- **Required work**: Give back, unchanged, the line with "Continue the Blender", the line with "tiled plinth under", and every line between them, and no other line.

Start of Dataset content

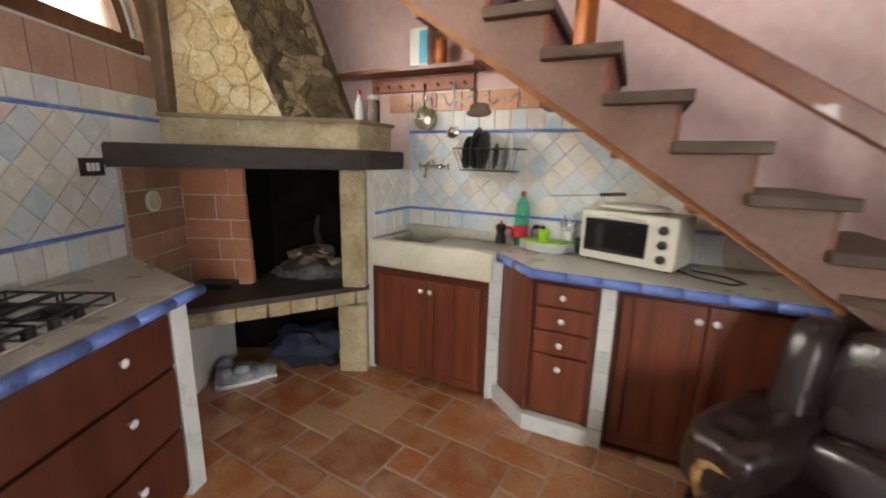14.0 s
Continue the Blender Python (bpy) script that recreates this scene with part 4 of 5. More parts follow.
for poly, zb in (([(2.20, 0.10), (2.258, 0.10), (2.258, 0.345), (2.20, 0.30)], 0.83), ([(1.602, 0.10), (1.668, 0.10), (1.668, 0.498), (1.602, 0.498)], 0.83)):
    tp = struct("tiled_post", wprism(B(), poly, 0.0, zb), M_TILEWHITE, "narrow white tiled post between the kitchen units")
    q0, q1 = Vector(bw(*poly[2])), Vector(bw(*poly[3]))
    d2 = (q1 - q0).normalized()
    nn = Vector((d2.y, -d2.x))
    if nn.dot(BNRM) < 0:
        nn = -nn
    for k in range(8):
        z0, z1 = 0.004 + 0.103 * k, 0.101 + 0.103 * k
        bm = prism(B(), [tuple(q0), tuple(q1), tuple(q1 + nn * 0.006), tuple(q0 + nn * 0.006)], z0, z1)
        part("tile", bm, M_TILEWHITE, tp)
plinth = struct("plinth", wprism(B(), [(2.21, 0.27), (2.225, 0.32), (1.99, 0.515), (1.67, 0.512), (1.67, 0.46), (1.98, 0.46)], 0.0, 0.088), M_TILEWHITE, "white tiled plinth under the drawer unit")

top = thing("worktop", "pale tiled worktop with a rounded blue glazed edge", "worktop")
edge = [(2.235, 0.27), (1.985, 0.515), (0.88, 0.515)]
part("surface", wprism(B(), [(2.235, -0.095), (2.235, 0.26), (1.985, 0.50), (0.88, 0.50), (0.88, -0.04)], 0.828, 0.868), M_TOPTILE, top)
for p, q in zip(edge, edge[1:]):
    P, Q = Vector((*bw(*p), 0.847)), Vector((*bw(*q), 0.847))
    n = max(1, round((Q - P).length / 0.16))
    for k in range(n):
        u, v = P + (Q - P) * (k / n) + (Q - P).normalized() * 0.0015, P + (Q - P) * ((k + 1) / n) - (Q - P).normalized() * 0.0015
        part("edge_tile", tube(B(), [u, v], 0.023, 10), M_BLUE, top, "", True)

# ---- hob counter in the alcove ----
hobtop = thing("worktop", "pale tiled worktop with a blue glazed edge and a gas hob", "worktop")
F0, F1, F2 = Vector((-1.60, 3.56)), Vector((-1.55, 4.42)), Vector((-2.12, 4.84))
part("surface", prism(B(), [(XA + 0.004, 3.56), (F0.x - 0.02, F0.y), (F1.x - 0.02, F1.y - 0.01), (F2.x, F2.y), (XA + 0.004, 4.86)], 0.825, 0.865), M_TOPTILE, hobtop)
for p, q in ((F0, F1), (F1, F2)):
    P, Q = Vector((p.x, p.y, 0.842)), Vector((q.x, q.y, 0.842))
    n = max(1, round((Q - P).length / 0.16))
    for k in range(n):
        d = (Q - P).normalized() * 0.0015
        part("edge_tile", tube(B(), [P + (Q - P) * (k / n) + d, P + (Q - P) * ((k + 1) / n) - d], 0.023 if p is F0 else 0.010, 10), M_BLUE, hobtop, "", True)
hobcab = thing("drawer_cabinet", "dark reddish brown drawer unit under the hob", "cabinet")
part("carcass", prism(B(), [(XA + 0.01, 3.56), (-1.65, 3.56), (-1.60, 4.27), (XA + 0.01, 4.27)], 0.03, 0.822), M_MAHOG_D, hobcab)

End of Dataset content

- **Task response**:
Continue the Blender Python (bpy) script that recreates this scene with part 4 of 5. More parts follow.
for poly, zb in (([(2.20, 0.10), (2.258, 0.10), (2.258, 0.345), (2.20, 0.30)], 0.83), ([(1.602, 0.10), (1.668, 0.10), (1.668, 0.498), (1.602, 0.498)], 0.83)):
    tp = struct("tiled_post", wprism(B(), poly, 0.0, zb), M_TILEWHITE, "narrow white tiled post between the kitchen units")
    q0, q1 = Vector(bw(*poly[2])), Vector(bw(*poly[3]))
    d2 = (q1 - q0).normalized()
    nn = Vector((d2.y, -d2.x))
    if nn.dot(BNRM) < 0:
        nn = -nn
    for k in range(8):
        z0, z1 = 0.004 + 0.103 * k, 0.101 + 0.103 * k
        bm = prism(B(), [tuple(q0), tuple(q1), tuple(q1 + nn * 0.006), tuple(q0 + nn * 0.006)], z0, z1)
        part("tile", bm, M_TILEWHITE, tp)
plinth = struct("plinth", wprism(B(), [(2.21, 0.27), (2.225, 0.32), (1.99, 0.515), (1.67, 0.512), (1.67, 0.46), (1.98, 0.46)], 0.0, 0.088), M_TILEWHITE, "white tiled plinth under the drawer unit")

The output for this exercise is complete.